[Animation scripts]
+ + + + + + +

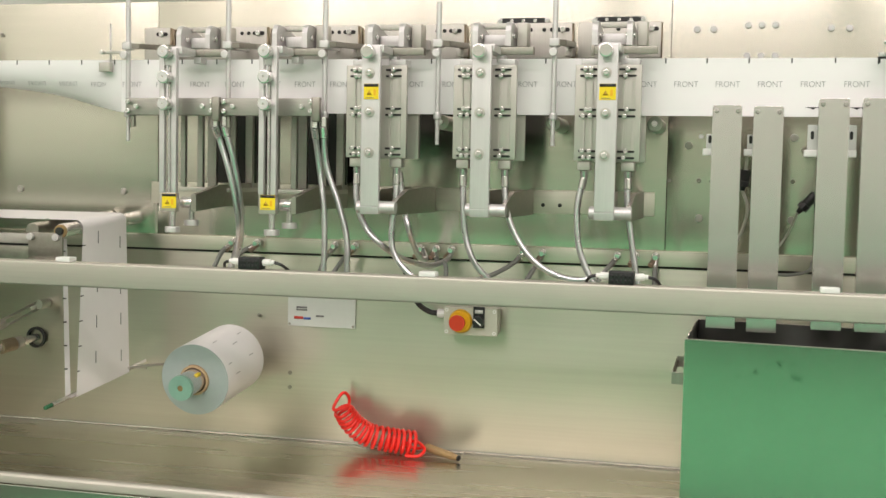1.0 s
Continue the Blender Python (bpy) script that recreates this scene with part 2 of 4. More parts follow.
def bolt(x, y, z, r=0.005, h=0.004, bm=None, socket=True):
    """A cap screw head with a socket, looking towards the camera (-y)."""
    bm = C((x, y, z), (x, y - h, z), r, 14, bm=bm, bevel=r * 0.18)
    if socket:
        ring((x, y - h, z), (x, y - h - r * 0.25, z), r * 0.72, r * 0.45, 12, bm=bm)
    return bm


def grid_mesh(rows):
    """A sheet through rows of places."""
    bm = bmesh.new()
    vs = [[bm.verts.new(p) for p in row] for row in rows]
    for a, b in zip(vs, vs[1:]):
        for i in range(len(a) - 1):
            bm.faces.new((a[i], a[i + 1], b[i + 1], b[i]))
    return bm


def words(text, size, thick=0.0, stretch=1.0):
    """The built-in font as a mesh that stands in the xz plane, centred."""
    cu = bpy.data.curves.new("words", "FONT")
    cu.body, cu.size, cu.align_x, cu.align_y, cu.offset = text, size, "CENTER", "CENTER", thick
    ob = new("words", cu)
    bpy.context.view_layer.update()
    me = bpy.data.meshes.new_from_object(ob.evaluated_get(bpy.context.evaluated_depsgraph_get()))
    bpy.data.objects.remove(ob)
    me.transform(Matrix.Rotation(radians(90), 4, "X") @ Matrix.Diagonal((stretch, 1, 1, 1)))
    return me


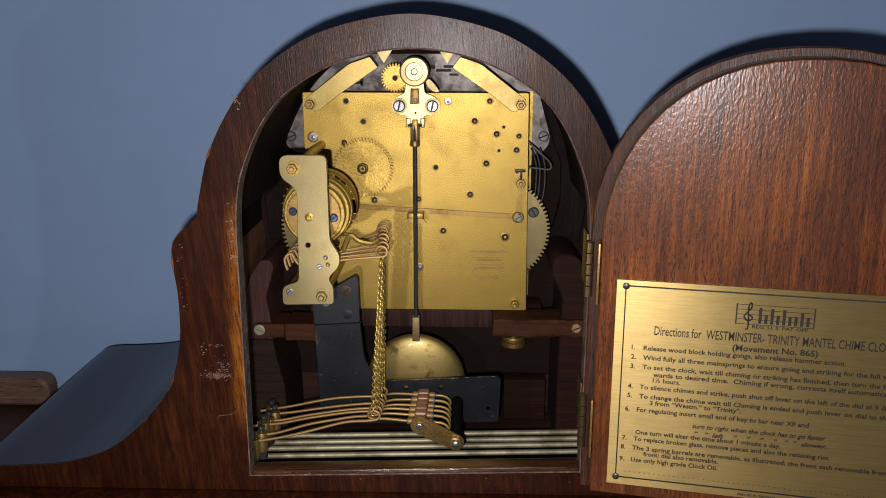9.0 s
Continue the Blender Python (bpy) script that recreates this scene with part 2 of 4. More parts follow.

+ + + + + + +

*Short task*: Retype the whole listing, keeping every line identical and omitting all pictures.

*Answer below*:
1.0 s
Continue the Blender Python (bpy) script that recreates this scene with part 2 of 4. More parts follow.
def bolt(x, y, z, r=0.005, h=0.004, bm=None, socket=True):
    """A cap screw head with a socket, looking towards the camera (-y)."""
    bm = C((x, y, z), (x, y - h, z), r, 14, bm=bm, bevel=r * 0.18)
    if socket:
        ring((x, y - h, z), (x, y - h - r * 0.25, z), r * 0.72, r * 0.45, 12, bm=bm)
    return bm


def grid_mesh(rows):
    """A sheet through rows of places."""
    bm = bmesh.new()
    vs = [[bm.verts.new(p) for p in row] for row in rows]
    for a, b in zip(vs, vs[1:]):
        for i in range(len(a) - 1):
            bm.faces.new((a[i], a[i + 1], b[i + 1], b[i]))
    return bm


def words(text, size, thick=0.0, stretch=1.0):
    """The built-in font as a mesh that stands in the xz plane, centred."""
    cu = bpy.data.curves.new("words", "FONT")
    cu.body, cu.size, cu.align_x, cu.align_y, cu.offset = text, size, "CENTER", "CENTER", thick
    ob = new("words", cu)
    bpy.context.view_layer.update()
    me = bpy.data.meshes.new_from_object(ob.evaluated_get(bpy.context.evaluated_depsgraph_get()))
    bpy.data.objects.remove(ob)
    me.transform(Matrix.Rotation(radians(90), 4, "X") @ Matrix.Diagonal((stretch, 1, 1, 1)))
    return me


9.0 s
Continue the Blender Python (bpy) script that recreates this scene with part 2 of 4. More parts follow.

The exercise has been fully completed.